Even in a recurring narrative, it can be difficult to accommodate the full network of an average person’s social relations into the story, which is why every workplace sitcom that runs for any length of time ends up landing on “all these coworkers actually hang out together constantly outside of work too.” Still, it is kind of odd that we’ve never heard Blondie or Dagwood, who can’t be older than their mid 50s and may be quite a bit younger, ever talk about any of their parents. This implies that they either died young or that they’re estranged, so maybe Dagwood whipping himself into manic glee over the thought that Mr. Dithers serves as an abusive surrogate father figure is an attempt to deflect their conversation from sensitive emotional territory.

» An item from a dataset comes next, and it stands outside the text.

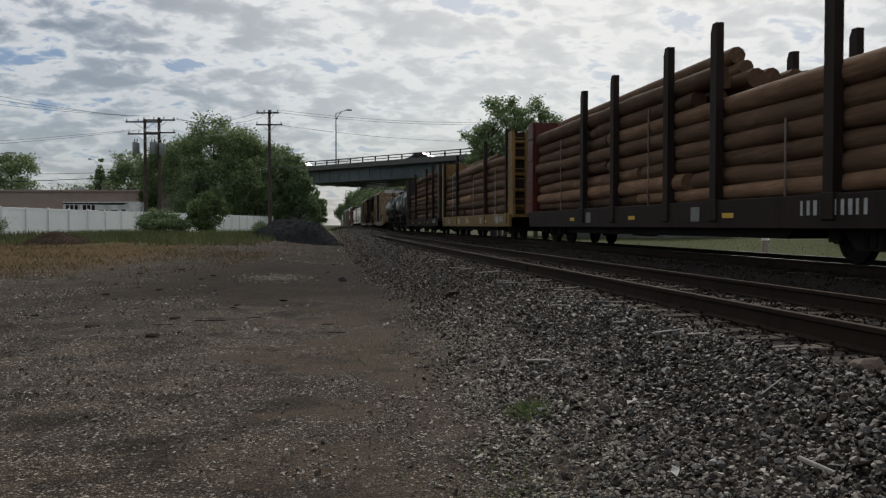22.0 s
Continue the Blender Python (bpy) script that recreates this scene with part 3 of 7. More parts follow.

On the other hand, the fact that Dithers is actually coming over, and the fact that he looks not that different from Dagwood’s father from the Jazz-era strips, hints at an even darker storyline here.

Hi and Lois, 6/16/24

Honestly, mad respect to Hi and Lois for following up on the kids’ decision last month to combine the parent holidays into a single convenient unit. Hi thought they were doing a bit, but they weren’t, and it’s funny because he feels really bad about it!

Mary Worth, 6/16/24

Imagine you got invited to a surprise party, and you’re like, “Oh, is it a surprise birthday party?” and the host says, “No, actually, it’s a surprise fish funeral.” What sort of crowd could you get for that? Well, the answer is “Saul and Eve, who as far as I know haven’t really interacted with Wilbur but are a little pet-mad so they’re game, and Toby and Ian, who probably don’t have a lot else going on.” It does not include Dr. Jeff, who has found the limits to his dignity, and is presumably sullenly waiting in the cabin of his boat, wearing a disguise of some sort in case any of his real friends walk by.